In my twenties, I worked at my
brother-in-law’s business. A
customer saw me and asked me out for a date. I remember being really excited about it.
The guy was a restaurant owner. It seemed like he was pretty
successful.
And cute.
Except for the handlebar moustache.
That was pretty narley. But, at the time, I figured I could get
him to shave it if things got serious.
But could they ever get serious with him and that stache?
I guess we’ll never know.
Anyway, he picked me up for the date in a
nice ride. It was the first time
I’d ever heard the beeping from setting the car alarm. Shoot. I guess it was longer ago than I thought!
So, he drove us to the restaurant. When we arrived there, he turned off
the car and took his jacket off before getting out of the car.

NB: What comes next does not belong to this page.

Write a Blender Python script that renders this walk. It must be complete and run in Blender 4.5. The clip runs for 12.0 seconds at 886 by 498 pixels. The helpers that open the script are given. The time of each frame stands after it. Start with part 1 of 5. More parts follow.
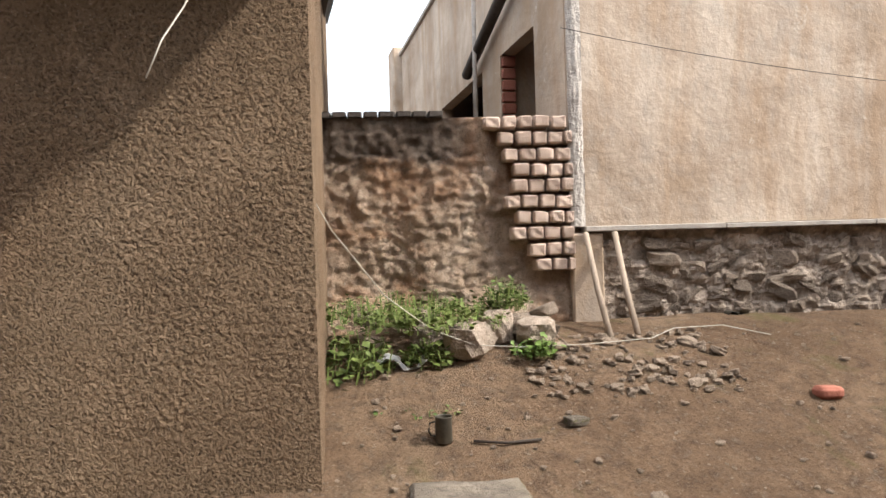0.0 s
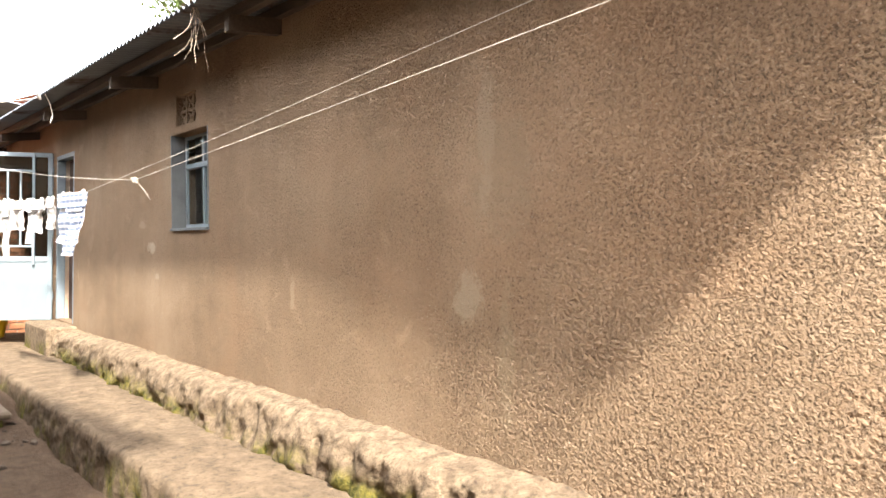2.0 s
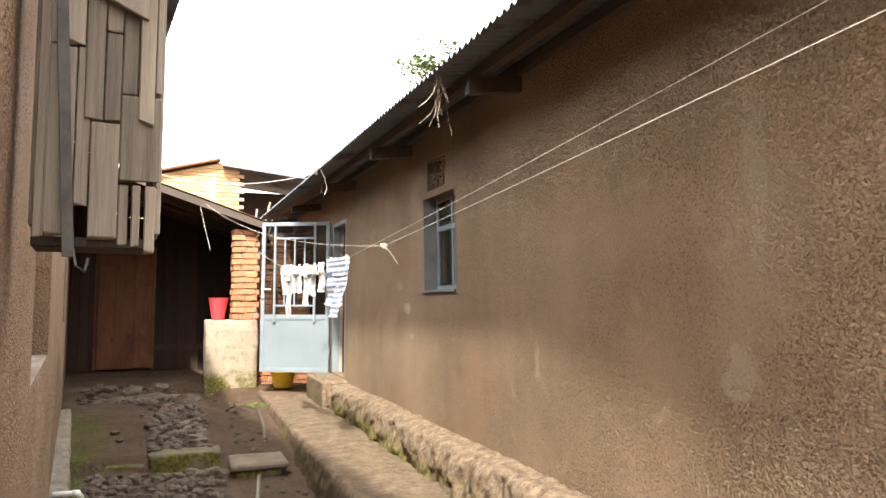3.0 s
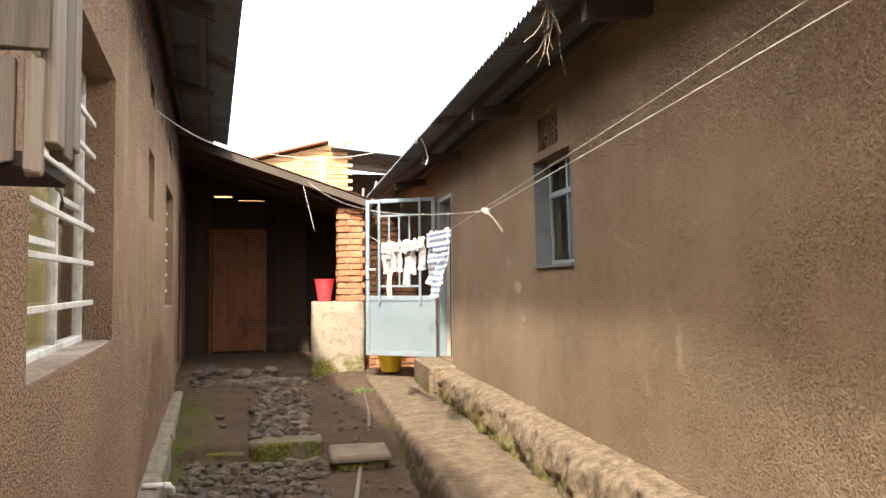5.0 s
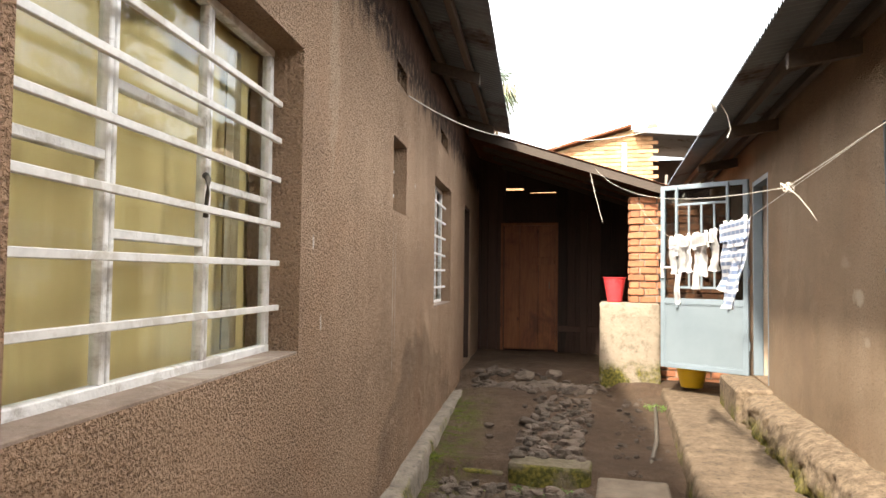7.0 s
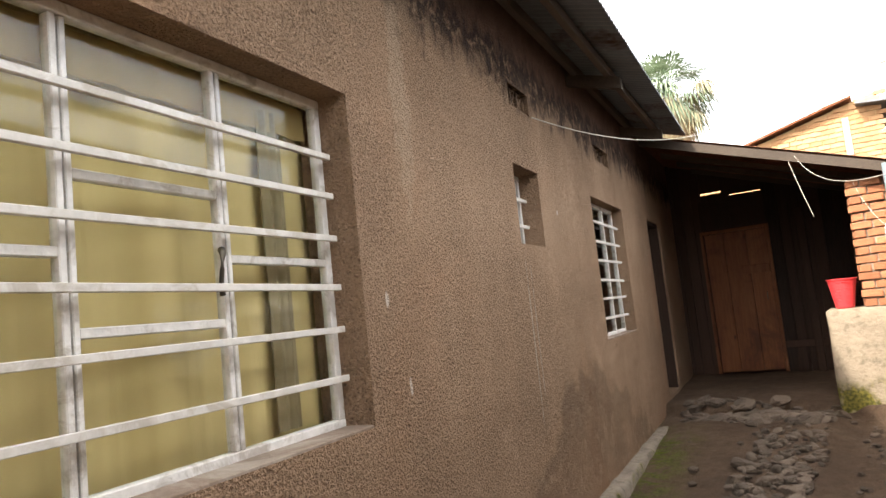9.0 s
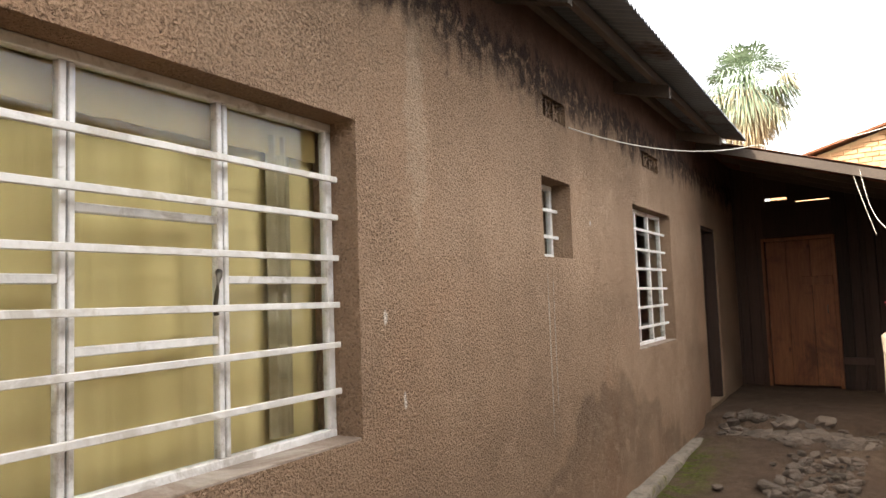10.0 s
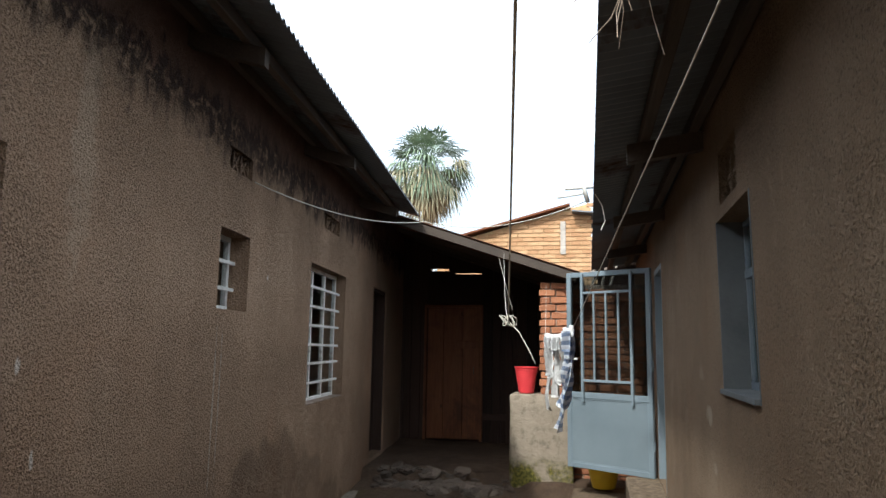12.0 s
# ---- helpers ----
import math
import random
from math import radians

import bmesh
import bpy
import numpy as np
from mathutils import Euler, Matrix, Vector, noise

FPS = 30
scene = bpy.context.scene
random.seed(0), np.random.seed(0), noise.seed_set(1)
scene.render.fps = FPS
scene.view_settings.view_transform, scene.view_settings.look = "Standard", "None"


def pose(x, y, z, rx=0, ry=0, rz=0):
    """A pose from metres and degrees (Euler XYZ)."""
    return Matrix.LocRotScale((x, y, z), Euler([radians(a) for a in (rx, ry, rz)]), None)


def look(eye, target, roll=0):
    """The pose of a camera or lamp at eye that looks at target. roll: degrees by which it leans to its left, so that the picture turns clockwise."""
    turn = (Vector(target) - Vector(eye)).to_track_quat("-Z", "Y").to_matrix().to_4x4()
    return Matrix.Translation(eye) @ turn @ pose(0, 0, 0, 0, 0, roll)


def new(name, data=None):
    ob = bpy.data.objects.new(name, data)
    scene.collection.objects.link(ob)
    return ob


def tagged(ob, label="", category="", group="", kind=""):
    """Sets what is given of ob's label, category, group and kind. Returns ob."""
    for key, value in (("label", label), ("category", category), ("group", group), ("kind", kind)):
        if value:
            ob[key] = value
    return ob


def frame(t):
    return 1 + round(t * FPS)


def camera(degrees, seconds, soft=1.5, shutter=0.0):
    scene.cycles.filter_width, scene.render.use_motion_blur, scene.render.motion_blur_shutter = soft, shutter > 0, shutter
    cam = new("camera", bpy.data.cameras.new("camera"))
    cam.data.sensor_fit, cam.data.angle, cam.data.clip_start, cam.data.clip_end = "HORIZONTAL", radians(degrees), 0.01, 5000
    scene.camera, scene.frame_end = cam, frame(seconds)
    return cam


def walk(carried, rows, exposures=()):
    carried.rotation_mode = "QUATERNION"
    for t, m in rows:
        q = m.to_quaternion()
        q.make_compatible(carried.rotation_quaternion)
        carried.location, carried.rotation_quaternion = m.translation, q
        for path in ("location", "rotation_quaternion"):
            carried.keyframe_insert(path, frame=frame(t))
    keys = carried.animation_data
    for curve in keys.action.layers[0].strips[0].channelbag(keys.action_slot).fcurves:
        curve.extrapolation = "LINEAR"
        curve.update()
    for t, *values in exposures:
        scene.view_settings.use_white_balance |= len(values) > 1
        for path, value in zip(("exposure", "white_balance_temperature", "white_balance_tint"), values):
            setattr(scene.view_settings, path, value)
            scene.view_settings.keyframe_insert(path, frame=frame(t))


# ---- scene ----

cam = camera(65.4, 12.0)
PATH = [
    (0, (0.163, 1.002, 2.204), (0.361, 2.993, 2.199), -1.7),
    (0.5, (0.044, 1.083, 2.201), (-0.257, 3.06, 2.187), -1.7),
    (0.9, (0.0, 1.163, 2.198), (-0.693, 3.039, 2.225), -2.6),
    (1, (0.0, 1.19, 2.202), (-0.809, 3.018, 2.26), -2.7),
    (1.5, (-0.047, 1.293, 2.2), (-1.239, 2.899, 2.219), -0.7),
    (2, (-0.201, 1.386, 2.218), (-1.682, 2.731, 2.222), 0.5),
    (2.5, (-0.336, 1.476, 2.235), (-2.003, 2.577, 2.319), -0.5),
    (3, (-0.409, 1.605, 2.28), (-2.27, 2.32, 2.432), 0.1),
    (3.2, (-0.44, 1.649, 2.268), (-2.338, 2.258, 2.426), 0.5),
    (4.8, (-0.924, 1.771, 2.231), (-2.851, 2.304, 2.276), -1.4),
    (5, (-1.038, 1.843, 2.248), (-2.995, 2.245, 2.349), -0.5),
    (5.5, (-1.252, 1.932, 2.267), (-3.24, 2.138, 2.332), 1.1),
    (6, (-1.545, 1.989, 2.288), (-3.538, 2.136, 2.366), 1.4),
    (6.5, (-1.699, 2.048, 2.314), (-3.697, 1.974, 2.364), -0.1),
    (7, (-1.929, 2.22, 2.308), (-3.865, 1.723, 2.388), 0.7),
    (7.2, (-1.966, 2.297, 2.313), (-3.846, 1.618, 2.388), 0.7),
    (8.8, (-2.432, 2.513, 2.379), (-4.173, 1.547, 2.566), -5.7),
    (9, (-2.499, 2.573, 2.355), (-4.179, 1.506, 2.552), -6.0),
    (9.5, (-2.596, 2.793, 2.445), (-4.06, 1.433, 2.538), -3.3),
    (10, (-2.577, 2.863, 2.511), (-4.142, 1.626, 2.654), -2.0),
    (10.5, (-2.539, 2.874, 2.554), (-4.241, 1.843, 2.757), -1.1),
    (11, (-2.494, 2.913, 2.562), (-4.362, 2.238, 2.796), -0.5),
    (11.5, (-2.492, 2.953, 2.554), (-4.421, 2.507, 2.835), 0.1),
    (12, (-2.5, 2.97, 2.535), (-4.432, 2.538, 2.817), 1.0),
]
EXPOSURES = [(0, 0.42, 6350, 10), (0.5, 0.45, 6450, 10), (1.0, 1.15, 6450, 10), (1.5, 1.92, 6350, 10), (2.0, 2.3, 6550, 10), (2.5, 2.05, 6550, 10), (3.0, 1.75, 6750, 10), (5.0, 1.65, 6950, 10),
             (6.5, 1.75, 6900, 10), (7.0, 1.7, 6900, 10), (9.0, 1.45, 6900, 11), (9.5, 1.45, 6900, 11), (10.0, 1.6, 6900, 11), (10.5, 1.65, 6800, 11), (11.0, 1.55, 6600, 10), (11.5, 0.65, 6150, 8), (12, 0.22, 5850, 5)]
walk(cam, [(t, look(eye, target, roll)) for t, eye, target, roll in PATH], EXPOSURES)

# ---- sky and sun: morning sun down the alley through thin white haze ----
TO_SUN = Vector((2.04, -0.648, 2.01)).normalized()
SUN_EL, SUN_AZ = math.asin(TO_SUN.z), math.atan2(TO_SUN.x, TO_SUN.y)
world = bpy.data.worlds.new("sky")
scene.world = world
world.use_nodes = True
wn = world.node_tree
wn.nodes.clear()
w_out = wn.nodes.new("ShaderNodeOutputWorld")
w_sky = wn.nodes.new("ShaderNodeTexSky")
w_sky.sky_type, w_sky.sun_disc = "NISHITA", False
w_sky.sun_elevation, w_sky.sun_rotation = SUN_EL, SUN_AZ
w_sky.air_density, w_sky.dust_density, w_sky.ozone_density = 1.0, 4.0, 1.0
w_b1 = wn.nodes.new("ShaderNodeBackground")
w_b1.inputs[1].default_value = 0.12
w_b2 = wn.nodes.new("ShaderNodeBackground")
w_b2.inputs[1].default_value = 1.0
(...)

The date removed his jacket to reveal a
holster with a gun in it. It was
like the kind that the cops wear in police shows. The kind that goes over both shoulders.
I almost swallowed my breath mint!
My eyes googled out of my head.
I immediately asked him about it. He told me that he needed the gun for
working at the diner, just in case of a robbery.
“Are you going to wear that all night?” I
asked him.
“Sure. Why not,” he replied.
“At least you will be safe.”
Safe? Why would I not be safe?
Maybe
because my DATE WAS CARRYING A FUCKING MACHINE GUN!!!!!!
I nodded politely, and we went into the
restaurant.
How did the dinner go, you might ask?
Let’s just say, I spent it in the bathroom.